The film seems to point the way towards, and sometimes realize, a radically new vision of cinematic practice. Many avant-garde films have been purely imagistic, conceptually speaking, but few have consistently created images as finished and powerful as those in this film. You forget the concept and get lost in the individual shots.
The images are hard to analyze. They sometimes have the static gravity of religious icons, sometimes the spooky eccentricity of de Chirico’s dreamscapes, sometimes the simple grandeur of Giotto’s frescos. They are unclassifiable but oddly familiar within the traditions of Western art.
The film claims to be the biography of a poet told in the terms of the poet’s imagination, the poet’s imagery. This is not a persuasive claim. No poet sees or experiences his or her whole life in poetic terms, no one can sum up the life of a poet in purely poetic terms. By rights the movie ought to be either a poetic biography or a biographical poem, but it is neither. It’s really just an excuse to make beautiful and astonishing images.
[Photo © Paul Kolnik]
George Balanchine claimed that he never made abstract, non-narrative ballets. He said, “A boy meets a girl, he loses the girl, he gets the girl back. How much story do you want?” The Color Of Pomegranates has even less story than that — it’s just a progression from childhood to maturity to death. But how much story do you want?

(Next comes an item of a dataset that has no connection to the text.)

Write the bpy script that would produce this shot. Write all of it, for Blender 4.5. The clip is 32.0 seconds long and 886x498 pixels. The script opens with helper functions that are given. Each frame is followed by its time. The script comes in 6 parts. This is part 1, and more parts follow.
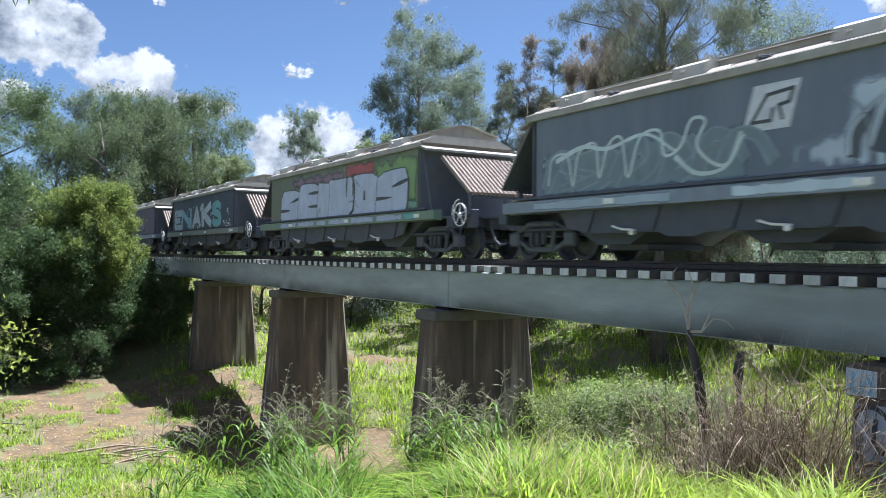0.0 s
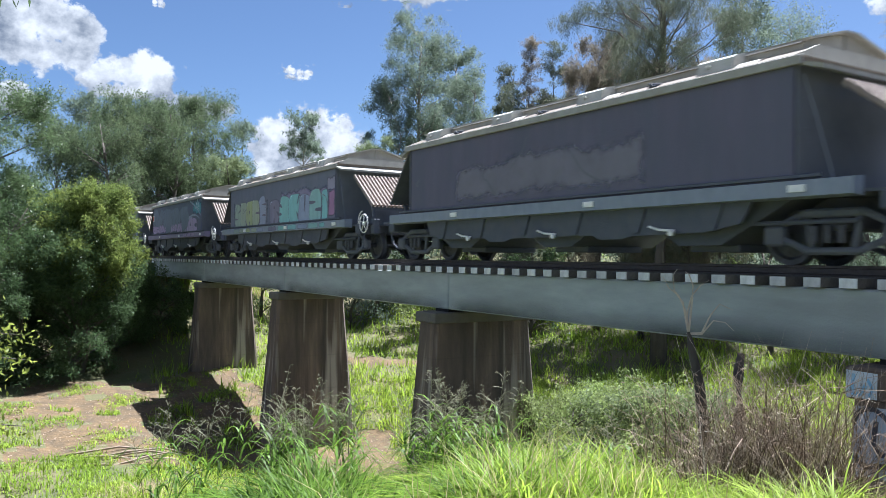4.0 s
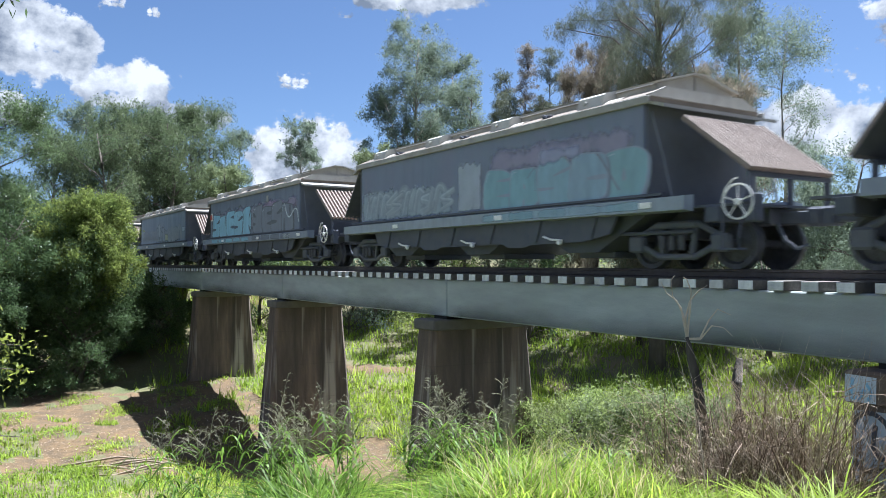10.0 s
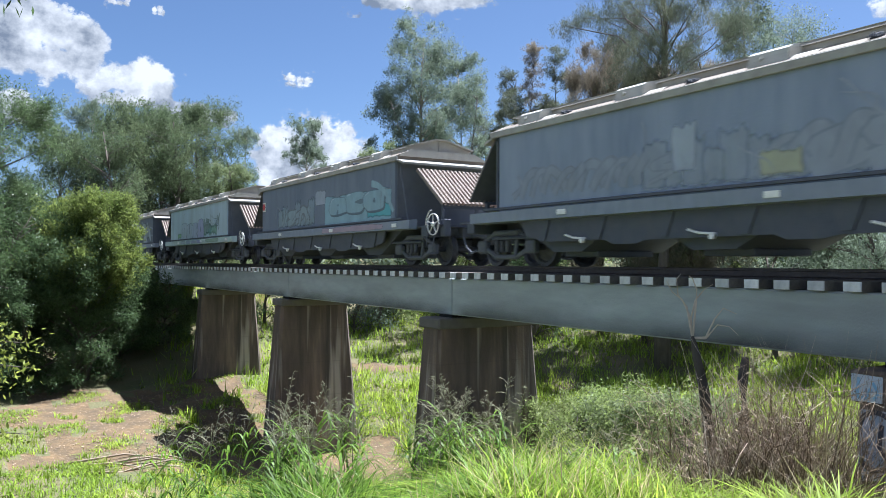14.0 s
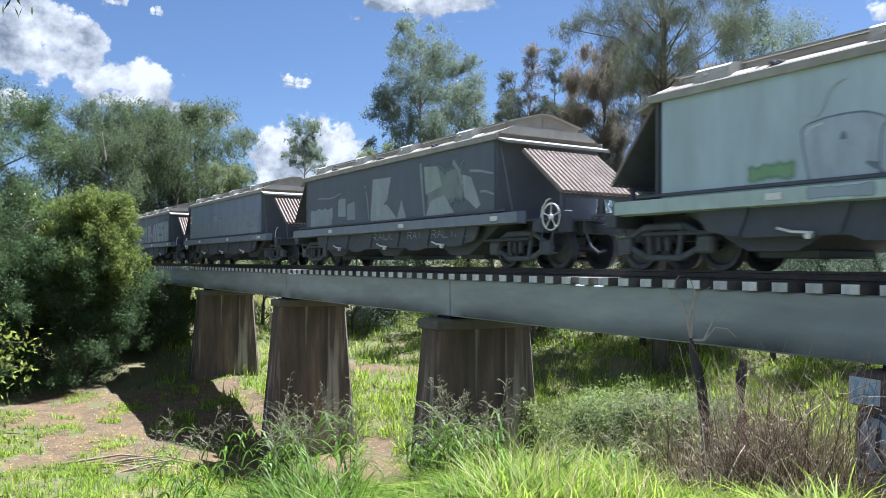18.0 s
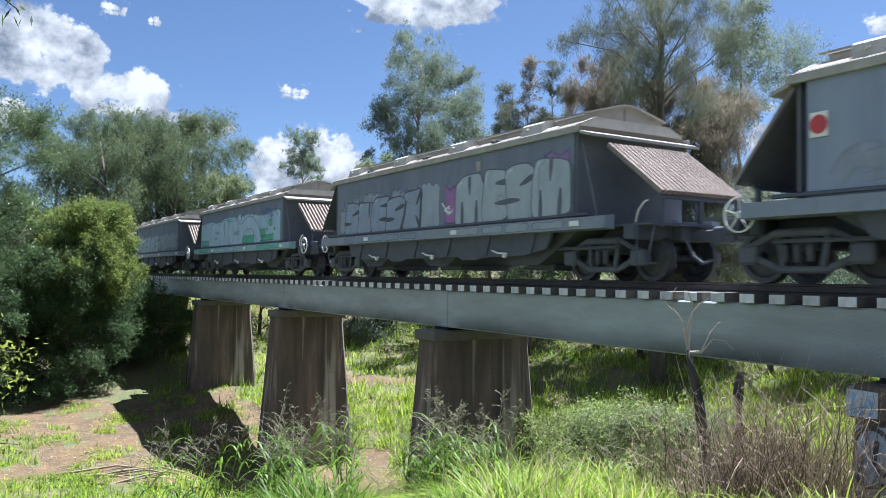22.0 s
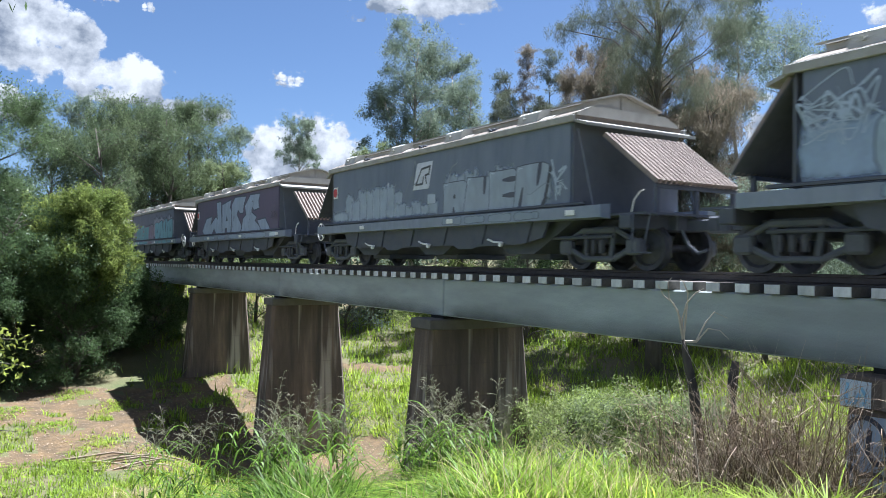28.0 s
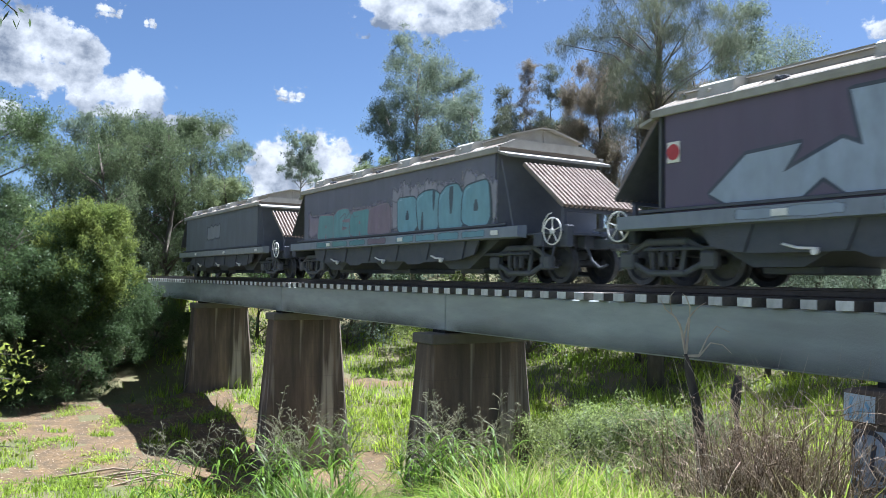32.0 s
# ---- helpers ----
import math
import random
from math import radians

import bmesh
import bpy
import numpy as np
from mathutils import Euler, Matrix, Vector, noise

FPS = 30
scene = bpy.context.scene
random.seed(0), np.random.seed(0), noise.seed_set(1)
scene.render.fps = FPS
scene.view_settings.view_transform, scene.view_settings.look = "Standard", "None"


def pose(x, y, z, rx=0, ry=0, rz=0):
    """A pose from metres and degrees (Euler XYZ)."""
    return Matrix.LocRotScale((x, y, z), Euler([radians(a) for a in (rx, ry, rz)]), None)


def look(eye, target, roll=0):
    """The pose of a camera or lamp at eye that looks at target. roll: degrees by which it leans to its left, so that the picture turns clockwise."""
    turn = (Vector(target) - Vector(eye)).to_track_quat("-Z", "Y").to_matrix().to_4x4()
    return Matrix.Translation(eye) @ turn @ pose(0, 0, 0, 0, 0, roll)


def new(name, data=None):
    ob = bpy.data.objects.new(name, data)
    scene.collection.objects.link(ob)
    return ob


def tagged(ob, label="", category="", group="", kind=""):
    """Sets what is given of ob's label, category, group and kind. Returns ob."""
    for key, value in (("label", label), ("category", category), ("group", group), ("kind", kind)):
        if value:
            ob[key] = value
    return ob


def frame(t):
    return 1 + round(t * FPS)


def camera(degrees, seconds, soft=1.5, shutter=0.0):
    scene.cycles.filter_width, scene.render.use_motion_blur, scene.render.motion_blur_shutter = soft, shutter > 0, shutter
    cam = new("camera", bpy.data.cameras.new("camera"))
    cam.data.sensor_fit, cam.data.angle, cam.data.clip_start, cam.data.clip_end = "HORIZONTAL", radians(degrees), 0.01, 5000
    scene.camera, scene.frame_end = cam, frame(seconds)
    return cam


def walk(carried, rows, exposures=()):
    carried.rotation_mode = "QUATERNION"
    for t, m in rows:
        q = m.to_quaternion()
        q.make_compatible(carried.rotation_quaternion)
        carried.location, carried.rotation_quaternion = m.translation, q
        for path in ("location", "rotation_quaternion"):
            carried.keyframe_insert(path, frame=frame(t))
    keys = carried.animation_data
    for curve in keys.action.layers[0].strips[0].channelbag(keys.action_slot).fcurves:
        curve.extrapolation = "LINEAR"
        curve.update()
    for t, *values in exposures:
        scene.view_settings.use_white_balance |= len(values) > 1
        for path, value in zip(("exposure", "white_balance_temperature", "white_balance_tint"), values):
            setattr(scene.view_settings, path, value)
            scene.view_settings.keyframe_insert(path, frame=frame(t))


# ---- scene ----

(Curiously, both Balanchine and Parajanov were born in Tbilisi, Georgia, though of different ethnic backgrounds.)
The miracle of the film is that it rivets your attention in the absence of a driving narrative — just by virtue of its pictorial inventiveness and cinematic virtuosity. It may not add up to much but pure pleasure — but when have you ever had your fill of that?
[Ironically, this visual tour de force, important to so many important directors of the 20th Century, is only available in a mediocre DVD transfer of a mediocre print — almost not worth watching in that form.]